Carnegie 26.4.5: How to Win Friends and Influence People – PRINCIPLE 5 Let the other person save face.- Let the Other Person Save Face.
Pages 257 – 259
Carnegie borrows directly from Sun Tzu’s “The Art of War” in Chapter 7, where Tzu says, “36 When you surround an army, leave an outlet free. Do not press a desperate foe too hard.” Does that extra amount of emphasis really need to be used? If your point is made sufficiently, do you improve your team’s performance by berating someone who has already admitted a mistake?
Carnegie is giving counsel on how to avoid creating enemies, and how to avoid creating scenarios where those watching your behavior would be disappointed in your actions. Leadership is as much about creating positive scenarios (growth, challenge, development) as it is about avoiding negative ones (petty behaviors, resentment, distraction). Don’t let personal behaviors create distraction.
Make your point and move on. Avoid the perception of cruelty.

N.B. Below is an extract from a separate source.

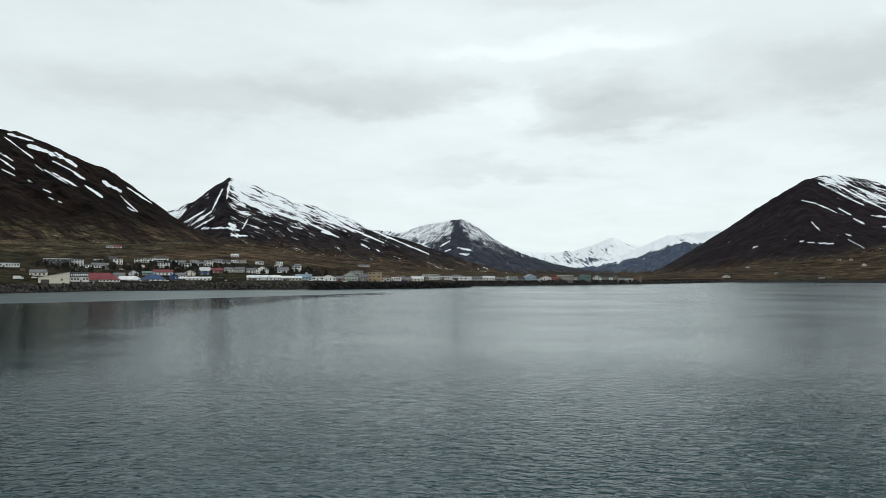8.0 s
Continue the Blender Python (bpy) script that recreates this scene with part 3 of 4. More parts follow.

“Whereas a few minutes’ thought, a considerate word or two, a genuine understanding of the other person’s attitude, would go so far toward alleviating the sting!” Page 257
Page by Page
“Whereas a few minutes’ thought, a considerate word or two, a genuine understanding of the other person’s attitude, would go so far toward alleviating the sting!”
“Effect? The people go away feeling a lot better about being fired.”
“I left that meeting with my head up in the air and with the determination that I would never let that boss of mine down again.”
PRINCIPLE 5 Let the other person save face.